The prognosis is promising as Perry rewires his brain and strengthens through extensive therapy.
Like everything with Perry, it all comes back to music. After his stroke, the community he helped grow gave back tremendous moral support and donations: $30,000 was raised via GoFundMe. Deftones and Cake pledged $5,000 each. Another $10,000 was raised at the sold-out Harlow’s benefit.
The electricity of shows, from his Harlow’s benefit concert to a recent outing to see Muse at the Golden 1 Center, revs up his spirit.
I ask him: Jerry, remember when Nirvana played the Crest Theatre? Remember when Kurt dove into the crowd during “Love Buzz”?
He nods his head back and forth, his bangs sweeping across his forehead.
Just mentioning classic shows or reminiscing about Sacramento’s music scene lights up his eyes. The Perry many know—pacing anxiously in front of a club, gushing about new bands he’s discovered, ranting about the politics of running all-ages venues—is still here.
Along with Brian McKenna and his partners in New View Productions, Perry helped introduce Sacramento to its new favorite bands. Think of No Doubt pulling up in a cramped van, a young Pearl Jam billed as “Mookie Blaylock” opening for Alice In Chains, or Green Day long before it graduated to arenas. Perry and his team rank among Sacramento’s greatest musical tastemakers, the kind who brought Nirvana to Sacramento three times before the band became another Target T-shirt.

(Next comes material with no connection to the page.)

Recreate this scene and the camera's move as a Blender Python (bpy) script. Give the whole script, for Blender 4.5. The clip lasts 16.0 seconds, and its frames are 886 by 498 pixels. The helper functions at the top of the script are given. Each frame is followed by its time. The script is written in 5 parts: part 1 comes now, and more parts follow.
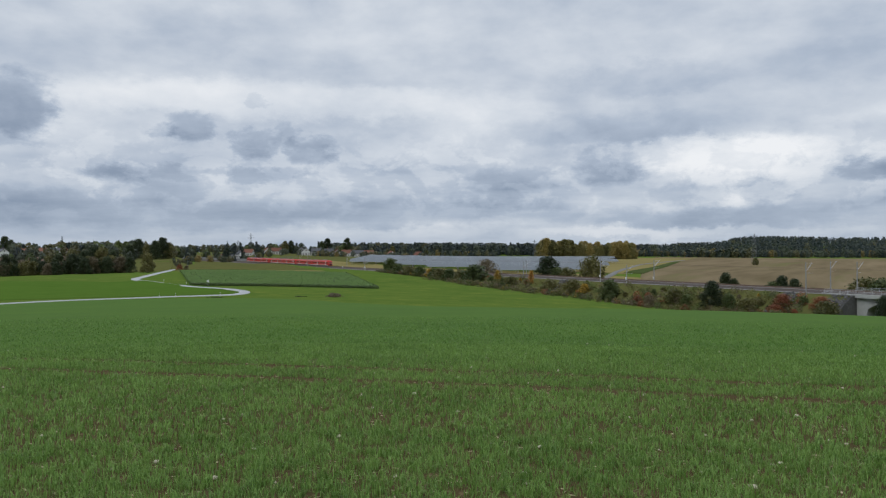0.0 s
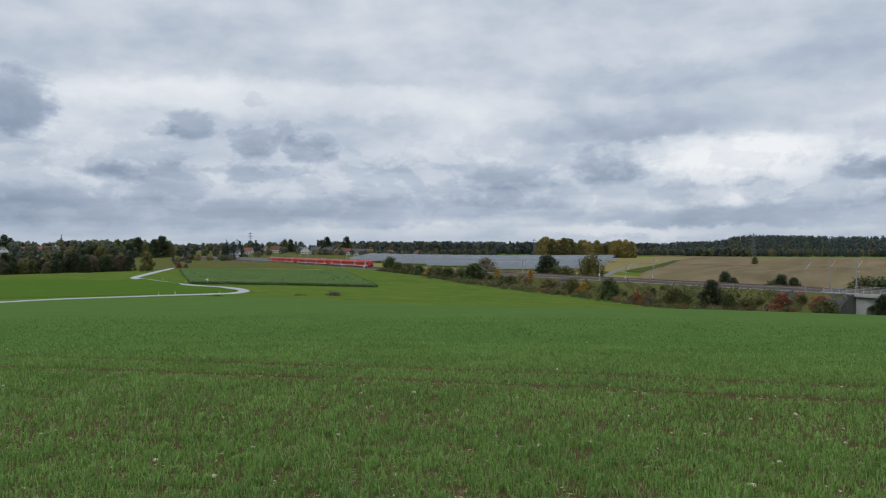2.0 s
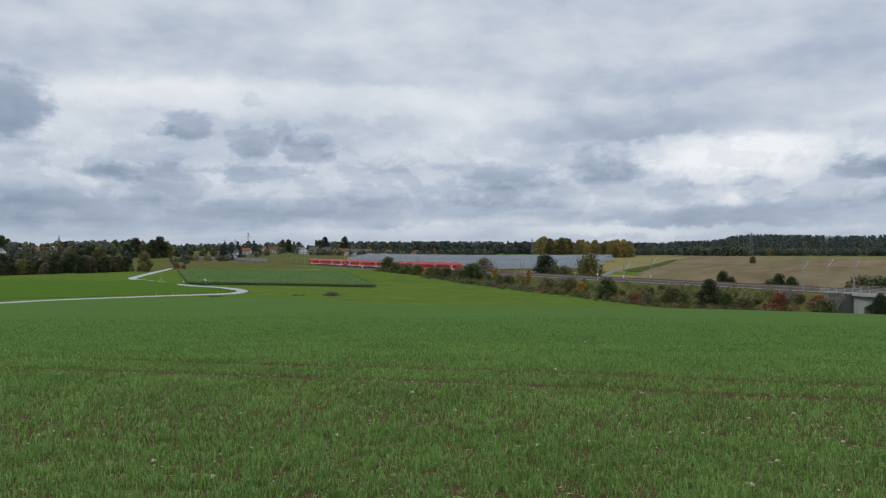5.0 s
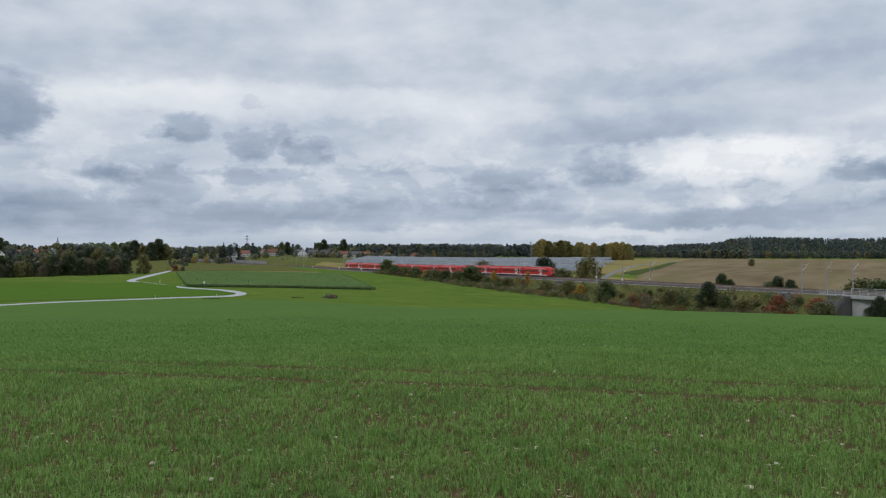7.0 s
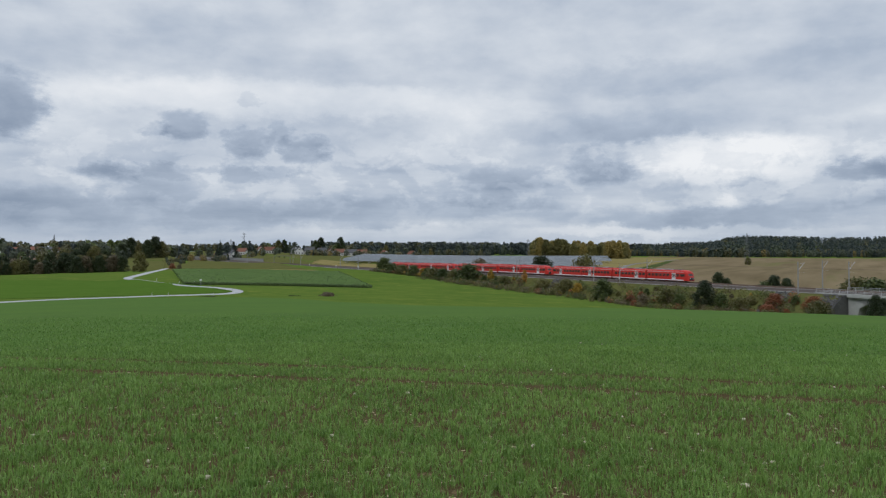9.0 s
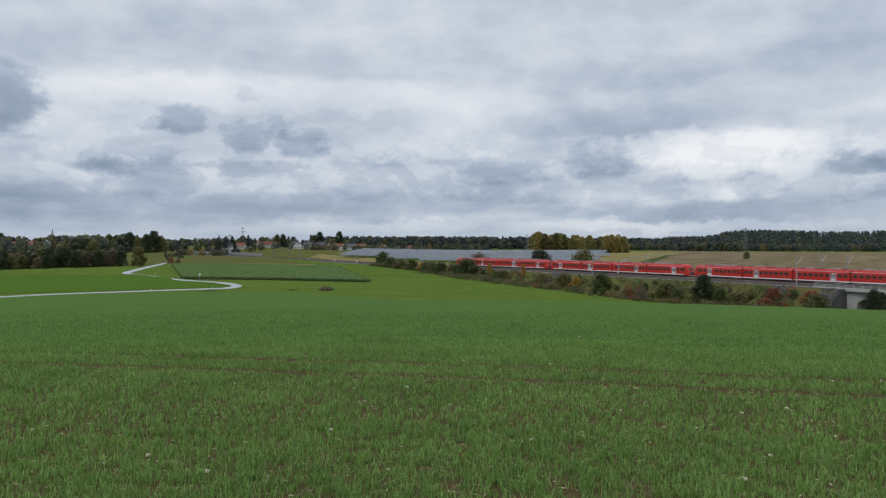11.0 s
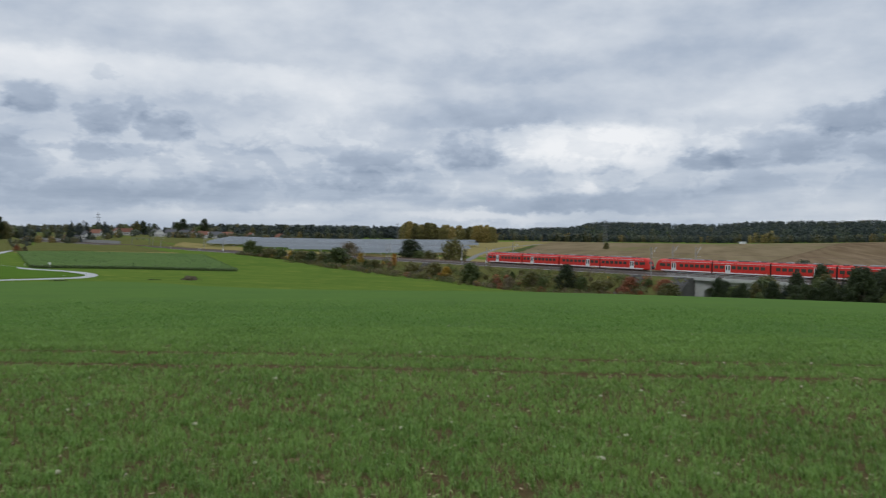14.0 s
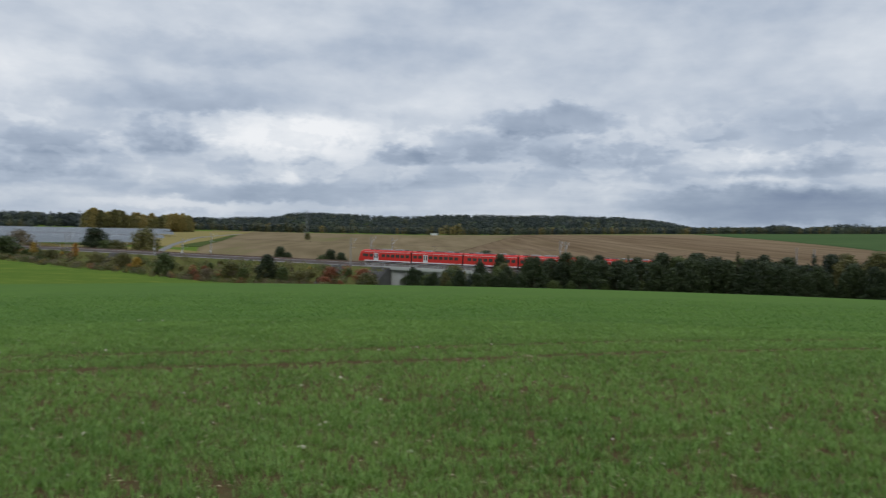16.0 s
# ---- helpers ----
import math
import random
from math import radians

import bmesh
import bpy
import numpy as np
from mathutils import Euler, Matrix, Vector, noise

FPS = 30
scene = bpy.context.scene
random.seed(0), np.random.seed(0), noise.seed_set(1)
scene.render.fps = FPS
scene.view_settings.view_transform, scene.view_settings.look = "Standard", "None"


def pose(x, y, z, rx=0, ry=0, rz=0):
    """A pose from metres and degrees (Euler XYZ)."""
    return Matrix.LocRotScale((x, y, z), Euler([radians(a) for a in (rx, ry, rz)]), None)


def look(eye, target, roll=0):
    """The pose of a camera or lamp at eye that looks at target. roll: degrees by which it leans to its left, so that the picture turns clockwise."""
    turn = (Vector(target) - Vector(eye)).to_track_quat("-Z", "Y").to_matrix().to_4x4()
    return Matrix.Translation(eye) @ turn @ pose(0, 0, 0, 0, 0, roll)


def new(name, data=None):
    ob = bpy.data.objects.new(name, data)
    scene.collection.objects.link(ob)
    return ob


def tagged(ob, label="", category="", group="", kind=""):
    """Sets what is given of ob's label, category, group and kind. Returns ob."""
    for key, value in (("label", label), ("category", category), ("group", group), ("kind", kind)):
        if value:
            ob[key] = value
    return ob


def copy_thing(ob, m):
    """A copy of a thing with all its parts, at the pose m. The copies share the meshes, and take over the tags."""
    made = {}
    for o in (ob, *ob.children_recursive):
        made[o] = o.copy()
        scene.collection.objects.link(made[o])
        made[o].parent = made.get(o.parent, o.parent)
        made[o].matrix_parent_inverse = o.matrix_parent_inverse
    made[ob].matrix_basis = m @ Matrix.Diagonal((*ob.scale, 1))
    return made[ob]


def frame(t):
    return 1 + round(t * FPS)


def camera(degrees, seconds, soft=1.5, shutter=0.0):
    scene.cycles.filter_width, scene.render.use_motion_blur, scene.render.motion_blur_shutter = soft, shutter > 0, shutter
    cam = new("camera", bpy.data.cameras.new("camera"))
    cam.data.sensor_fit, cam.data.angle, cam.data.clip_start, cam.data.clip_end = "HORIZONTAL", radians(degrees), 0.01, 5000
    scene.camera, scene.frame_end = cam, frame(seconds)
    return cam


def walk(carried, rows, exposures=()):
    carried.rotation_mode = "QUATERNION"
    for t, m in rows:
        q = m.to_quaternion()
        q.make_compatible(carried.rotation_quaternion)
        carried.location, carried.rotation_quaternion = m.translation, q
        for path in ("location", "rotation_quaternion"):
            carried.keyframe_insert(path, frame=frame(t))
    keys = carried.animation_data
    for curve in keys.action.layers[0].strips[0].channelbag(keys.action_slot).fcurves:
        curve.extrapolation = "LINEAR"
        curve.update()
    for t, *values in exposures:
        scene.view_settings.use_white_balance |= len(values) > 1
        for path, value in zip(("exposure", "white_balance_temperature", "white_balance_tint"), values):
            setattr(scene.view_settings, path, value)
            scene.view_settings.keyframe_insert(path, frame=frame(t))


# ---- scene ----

You know, the Cattle Club was like a second home for us. When we were all jumping around at a show, we knew we were part of something bigger.
The words don’t quite form, but you sense the flashback in his eyes to that 350-capacity spot on Folsom Boulevard. The random pole in the middle of the main floor. Dennis “The Master Bastard” Yudt heckling the crowd from the DJ booth. The fire pit on the back patio where future band mates exchanged numbers, and lifetime friendships were formed.
The Cattle Club was an all-ages oasis on an otherwise barren strip of Folsom Boulevard. On so many nights, pilgrims in Little Guilt Shrine and Dinosaur Jr. T-shirts walked from cars parked under the Highway 50 overpass. The 21-plus folks bellied up to the bar between sets. Others jockeyed for a position in front of the small stage, or ordered gigantic steak fries from the small kitchen.
The place was pure Sacramento in its love of music and who-cares attitude towards décor, a proving grounds for Deftones, Cake and Far before they got signed. It’s where Bay Area bands such as Primus and Fungo Mungo grew a fan base in Sacramento. It almost didn’t matter who was playing; Funky Blue Velvet, Phallucy or FMK. The Cattle Club will always go down as one of Sacramento’s ultimate rallying spots for music—equal parts janky and electrifying—guided by Perry’s passion.
The Sacramento music scene has changed a lot since those flying-the-flannel Cattle Club days. Ace of Spades, Café Colonial and Holy Diver are the latest spots catering to all-ages sets. The former Cattle Club is now a barbecue joint, and some of the scenesters are grandparents now. No matter how the music community evolves, it doesn’t feel the same without Perry.
Jerry, I hope you’re feeling the love coming back your way. We’re here for you. You’ve always believed in Sacramento music and the talent we have here.
He breathes deep and responds with a single word.
“Always,” he says slowly. “Always … always.”